## Data block
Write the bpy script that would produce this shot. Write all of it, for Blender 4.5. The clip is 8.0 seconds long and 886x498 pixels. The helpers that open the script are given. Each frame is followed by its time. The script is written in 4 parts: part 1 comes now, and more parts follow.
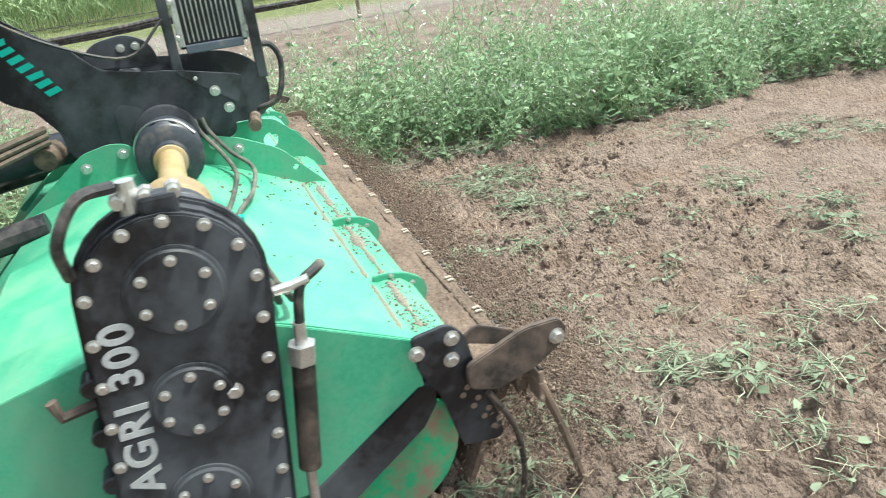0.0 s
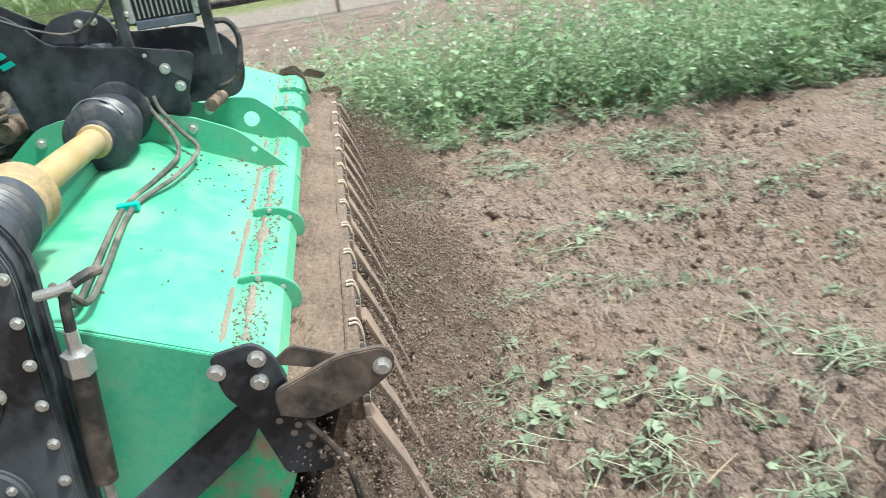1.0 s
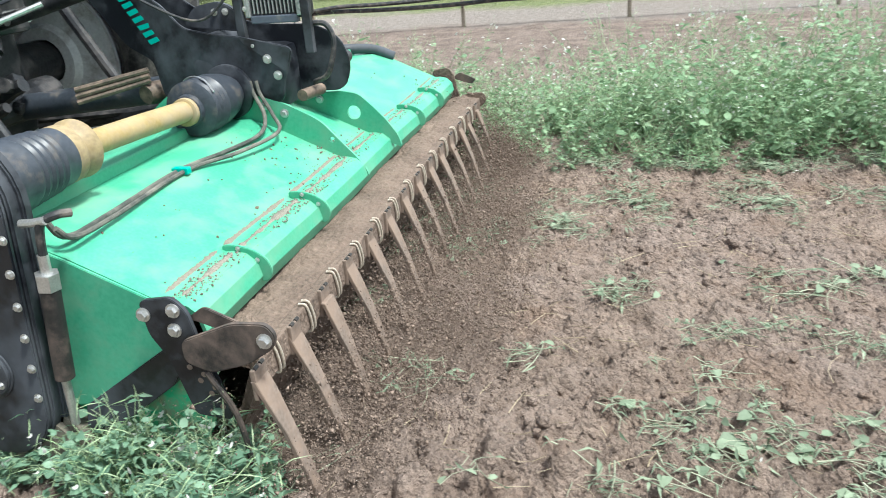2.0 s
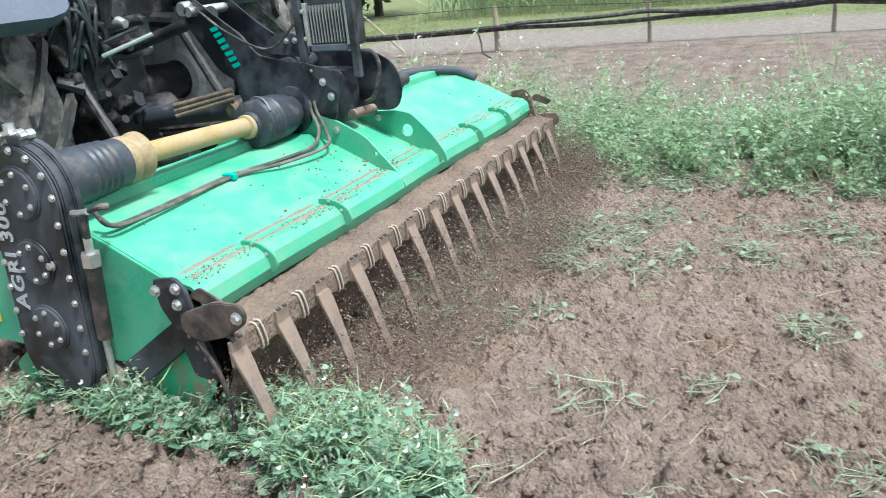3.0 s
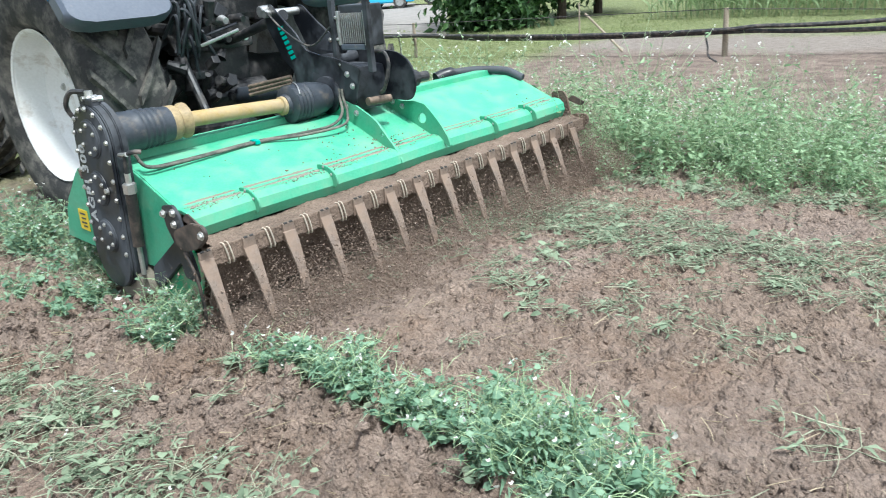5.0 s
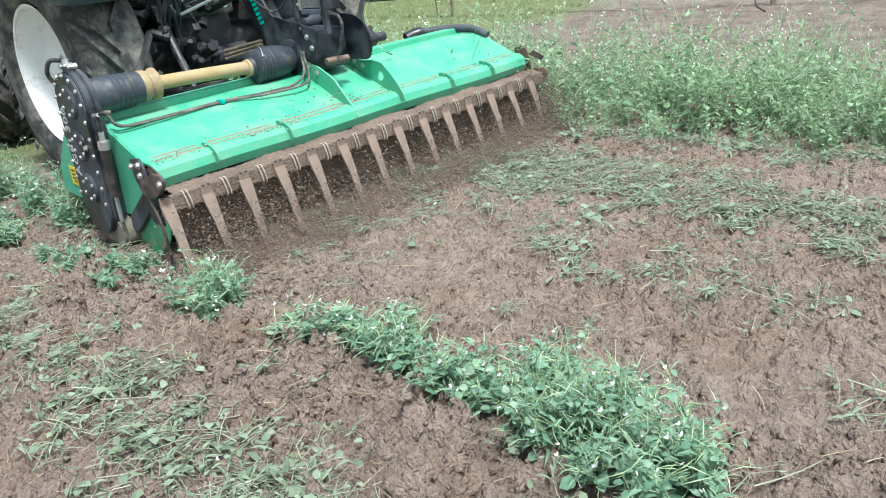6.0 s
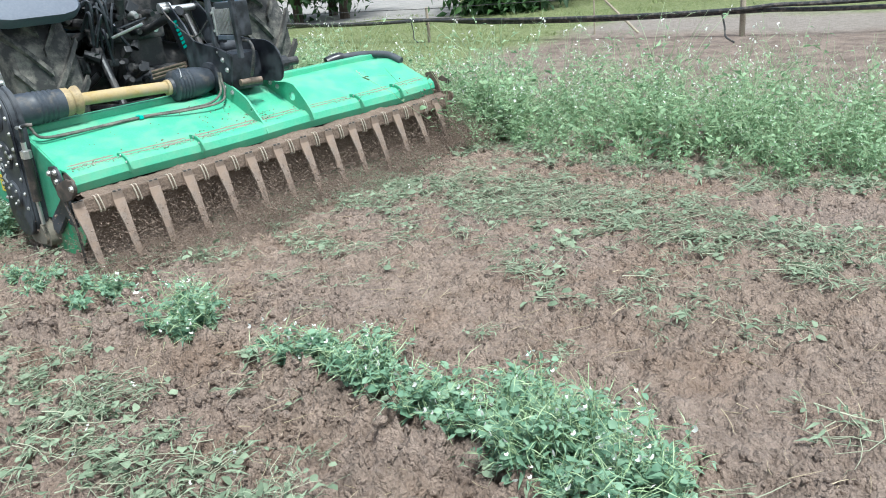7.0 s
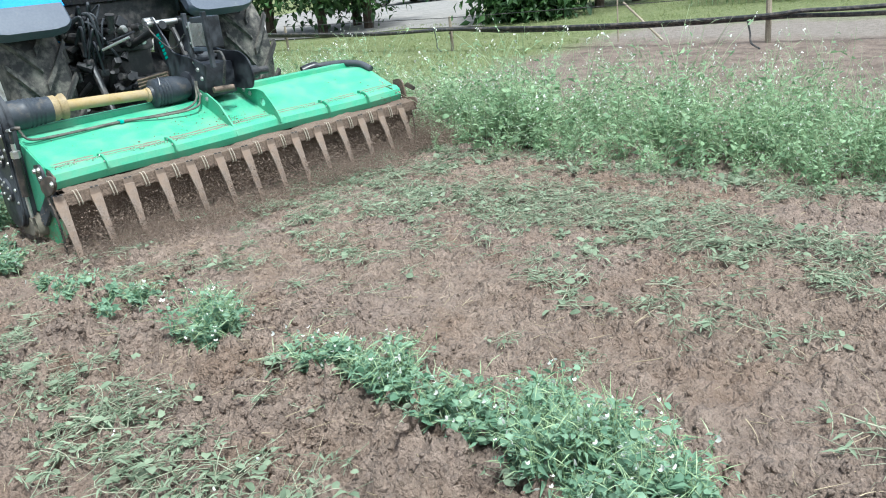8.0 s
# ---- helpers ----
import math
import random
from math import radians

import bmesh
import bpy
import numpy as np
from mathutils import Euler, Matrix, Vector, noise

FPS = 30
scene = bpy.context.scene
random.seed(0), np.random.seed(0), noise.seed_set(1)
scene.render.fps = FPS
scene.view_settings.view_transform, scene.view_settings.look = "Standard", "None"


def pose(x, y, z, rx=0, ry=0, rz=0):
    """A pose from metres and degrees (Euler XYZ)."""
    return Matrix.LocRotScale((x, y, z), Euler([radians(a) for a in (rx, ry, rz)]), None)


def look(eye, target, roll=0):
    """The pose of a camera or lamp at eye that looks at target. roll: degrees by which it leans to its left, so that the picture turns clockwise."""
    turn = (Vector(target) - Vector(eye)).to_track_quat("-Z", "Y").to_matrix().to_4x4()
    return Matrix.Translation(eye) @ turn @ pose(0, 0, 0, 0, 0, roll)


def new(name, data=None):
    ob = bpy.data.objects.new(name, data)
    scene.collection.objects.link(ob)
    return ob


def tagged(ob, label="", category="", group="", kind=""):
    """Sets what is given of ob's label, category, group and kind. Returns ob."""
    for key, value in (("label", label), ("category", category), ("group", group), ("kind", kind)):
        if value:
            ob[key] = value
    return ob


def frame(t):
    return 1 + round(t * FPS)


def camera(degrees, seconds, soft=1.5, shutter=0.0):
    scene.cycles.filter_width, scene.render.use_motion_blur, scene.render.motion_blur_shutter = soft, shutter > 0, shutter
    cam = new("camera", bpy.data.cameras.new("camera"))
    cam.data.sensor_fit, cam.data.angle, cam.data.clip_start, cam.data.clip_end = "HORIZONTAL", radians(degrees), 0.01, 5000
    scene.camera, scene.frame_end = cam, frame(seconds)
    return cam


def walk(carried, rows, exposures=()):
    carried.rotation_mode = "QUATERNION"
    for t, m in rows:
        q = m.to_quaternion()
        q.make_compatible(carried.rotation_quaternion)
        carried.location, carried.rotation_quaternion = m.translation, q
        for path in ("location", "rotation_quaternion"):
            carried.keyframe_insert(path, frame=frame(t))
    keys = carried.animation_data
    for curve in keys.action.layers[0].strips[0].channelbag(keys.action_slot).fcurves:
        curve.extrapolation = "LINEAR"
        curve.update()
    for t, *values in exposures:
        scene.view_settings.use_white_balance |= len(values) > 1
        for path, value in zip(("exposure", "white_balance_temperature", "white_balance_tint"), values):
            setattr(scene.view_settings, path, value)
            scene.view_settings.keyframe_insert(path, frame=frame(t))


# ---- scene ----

cam = camera(59.8, 8.0, soft=1.0, shutter=0.25)
PATH = [
    (0, pose(-1.473, 0.467, 1.447, 65.84, 6.56, -110.23)),
    (0.5, pose(-1.428, 0.439, 1.409, 65.05, 7.71, -107.76)),
    (1, pose(-1.419, 0.437, 1.358, 65.12, 7.74, -98.55)),
    (1.5, pose(-1.482, 0.368, 1.363, 66.98, 4.81, -86.24)),
    (1.7, pose(-1.501, 0.352, 1.364, 67.23, 4.03, -82.13)),
    (2.8, pose(-1.557, 0.364, 1.412, 68.64, 5.98, -66.84)),
    (3, pose(-1.583, 0.399, 1.417, 69.29, 5.41, -64.39)),
    (3.5, pose(-1.601, 0.428, 1.417, 69.47, 4.78, -59.95)),
    (4, pose(-1.619, 0.457, 1.424, 69.56, 4.67, -55.99)),
    (4.5, pose(-1.624, 0.480, 1.440, 69.93, 3.82, -52.90)),
    (5, pose(-1.640, 0.505, 1.447, 70.23, 4.39, -49.15)),
    (5.2, pose(-1.644, 0.512, 1.446, 70.24, 4.50, -47.47)),
    (6.3, pose(-1.592, 0.540, 1.456, 67.16, 6.64, -46.75)),
    (6.5, pose(-1.603, 0.526, 1.454, 67.77, 6.62, -46.90)),
    (7, pose(-1.621, 0.520, 1.468, 69.13, 5.41, -48.29)),
    (7.5, pose(-1.629, 0.513, 1.464, 69.75, 5.89, -47.19)),
    (8, pose(-1.622, 0.510, 1.471, 69.89, 6.01, -46.64)),
]
walk(cam, PATH, [(0, 1.3, 6350, 1.0), (1.5, 1.24, 6150, 3.0), (3, 1.15, 5850, 4.0), (5, 1.1, 5900, 4.0), (8, 1.02, 5800, 2.0)])

# how far the tractor and its tiller have gone, in metres
GONE = [(0, 0.0), (0.5, 0.355), (1, 0.711), (1.5, 1.070), (2.0, 1.43), (2.5, 1.786), (3, 2.144), (3.5, 2.510), (4, 2.881),
        (4.5, 3.217), (5, 3.561), (5.5, 3.915), (6, 4.271), (6.5, 4.626), (7, 4.970), (7.5, 5.317), (8, 5.657)]


def gone(t):
    return float(np.interp(t, [g[0] for g in GONE], [g[1] for g in GONE]))


# ---- light: a bright overcast day ----
world = bpy.data.worlds.new("overcast_sky")
scene.world = world
world.use_nodes = True
wn = world.node_tree
sky = wn.nodes.new("ShaderNodeTexSky")
sky.sky_type = "NISHITA"
sky.sun_disc = False
sky.sun_elevation, sky.sun_rotation = radians(64), radians(158)
sky.dust_density, sky.air_density = 3.0, 1.0
wash = wn.nodes.new("ShaderNodeHueSaturation")
wash.inputs["Saturation"].default_value = 0.35
wn.links.new(sky.outputs[0], wash.inputs["Color"])
wn.links.new(wash.outputs[0], wn.nodes["Background"].inputs[0])
wn.nodes["Background"].inputs[1].default_value = 0.13

sun = new("sun", bpy.data.lights.new("sun", "SUN"))
sun.data.energy, sun.data.angle, sun.data.color = 2.7, radians(8), (1.0, 0.96, 0.9)
sun.matrix_world = look((-1.5, -3.7, 8.1), (0, 0, 0))


# ---- materials ----
def mat(name, dark, light, rough=0.6, metal=0.0, scale=6.0, fine=60.0, bump=0.15, dist=0.004, dirt_or_sheen=None, coverage=0.0,
        patch_scale=5.0, island=False, object_random=False, translucent=0.0, coat=0.0):
    m = bpy.data.materials.new(name)
    m.use_nodes = True
    t = m.node_tree
    N, L = t.nodes, t.links
    bsdf = N["Principled BSDF"]
    co = N.new("ShaderNodeTexCoord")
    n1, n2 = N.new("ShaderNodeTexNoise"), N.new("ShaderNodeTexNoise")
    n1.inputs["Scale"].default_value, n2.inputs["Scale"].default_value = scale, fine
    n1.inputs["Detail"].default_value, n2.inputs["Detail"].default_value = 6, 5
    for n in (n1, n2):
        L.new(co.outputs["Object"], n.inputs["Vector"])
    add = N.new("ShaderNodeMath")
    add.operation = "MULTIPLY_ADD"
    add.inputs[1].default_value = 0.5
    L.new(n2.outputs["Fac"], add.inputs[0])
    half = N.new("ShaderNodeMath")
    half.operation = "MULTIPLY"
    half.inputs[1].default_value = 0.5
    L.new(n1.outputs["Fac"], half.inputs[0])
    L.new(half.outputs[0], add.inputs[2])
    fac = add.outputs[0]
    rng = N.new("ShaderNodeMapRange")
    rng.inputs["From Min"].default_value, rng.inputs["From Max"].default_value = 0.32, 0.68
    L.new(fac, rng.inputs["Value"])
    fac = rng.outputs[0]
    if island or object_random:
        src = N.new("ShaderNodeNewGeometry").outputs["Random Per Island"] if island else N.new("ShaderNodeObjectInfo").outputs["Random"]
        mixf = N.new("ShaderNodeMix")
        mixf.inputs[0].default_value = 0.7
        L.new(fac, mixf.inputs[2])
        L.new(src, mixf.inputs[3])
        fac = mixf.outputs[0]
    mix = N.new("ShaderNodeMix")
    mix.data_type = "RGBA"
    mix.inputs[6].default_value, mix.inputs[7].default_value = (*dark, 1), (*light, 1)
    L.new(fac, mix.inputs[0])
    colour, roughness = mix.outputs[2], None
    # random patches over the base: dirt, and for M_BLACK a painted sky sheen
    if dirt_or_sheen:
        n3 = N.new("ShaderNodeTexNoise")
        n3.inputs["Scale"].default_value, n3.inputs["Detail"].default_value, n3.inputs["Roughness"].default_value = patch_scale, 9, 0.68
        L.new(co.outputs["Object"], n3.inputs["Vector"])
        r3 = N.new("ShaderNodeMapRange")
        edge = 0.78 - 0.5 * coverage
        r3.inputs["From Min"].default_value, r3.inputs["From Max"].default_value = edge - 0.1, edge + 0.12
        L.new(n3.outputs["Fac"], r3.inputs["Value"])
        md = N.new("ShaderNodeMix")
        md.data_type = "RGBA"
        md.inputs[7].default_value = (*dirt_or_sheen, 1)
        L.new(r3.outputs[0], md.inputs[0])
        L.new(colour, md.inputs[6])
        colour = md.outputs[2]
        rr = N.new("ShaderNodeMapRange")
        rr.inputs["To Min"].default_value, rr.inputs["To Max"].default_value = rough, 0.95
        L.new(r3.outputs[0], rr.inputs["Value"])
        L.new(rr.outputs[0], bsdf.inputs["Roughness"])
    else:
        bsdf.inputs["Roughness"].default_value = rough
    L.new(colour, bsdf.inputs["Base Color"])
    bsdf.inputs["Metallic"].default_value = metal
    bsdf.inputs["Coat Weight"].default_value = coat
    if bump:
        b = N.new("ShaderNodeBump")
        b.inputs["Strength"].default_value, b.inputs["Distance"].default_value = bump, dist
        L.new(n2.outputs["Fac"], b.inputs["Height"])
        L.new(b.outputs[0], bsdf.inputs["Normal"])
    if translucent:
        tr = N.new("ShaderNodeBsdfTranslucent")
        L.new(colour, tr.inputs["Color"])
        ms = N.new("ShaderNodeMixShader")
        ms.inputs[0].default_value = translucent
        L.new(bsdf.outputs[0], ms.inputs[1])
        L.new(tr.outputs[0], ms.inputs[2])
        L.new(ms.outputs[0], N["Material Output"].inputs["Surface"])
    return m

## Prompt
The lines from the top of the data above through the one holding "turn = (Vector(target)" are to be repeated exactly, and only those, with no pictures.

## Expected output
Write the bpy script that would produce this shot. Write all of it, for Blender 4.5. The clip is 8.0 seconds long and 886x498 pixels. The helpers that open the script are given. Each frame is followed by its time. The script is written in 4 parts: part 1 comes now, and more parts follow.
0.0 s
1.0 s
2.0 s
3.0 s
5.0 s
6.0 s
7.0 s
8.0 s
# ---- helpers ----
import math
import random
from math import radians

import bmesh
import bpy
import numpy as np
from mathutils import Euler, Matrix, Vector, noise

FPS = 30
scene = bpy.context.scene
random.seed(0), np.random.seed(0), noise.seed_set(1)
scene.render.fps = FPS
scene.view_settings.view_transform, scene.view_settings.look = "Standard", "None"


def pose(x, y, z, rx=0, ry=0, rz=0):
    """A pose from metres and degrees (Euler XYZ)."""
    return Matrix.LocRotScale((x, y, z), Euler([radians(a) for a in (rx, ry, rz)]), None)


def look(eye, target, roll=0):
    """The pose of a camera or lamp at eye that looks at target. roll: degrees by which it leans to its left, so that the picture turns clockwise."""
    turn = (Vector(target) - Vector(eye)).to_track_quat("-Z", "Y").to_matrix().to_4x4()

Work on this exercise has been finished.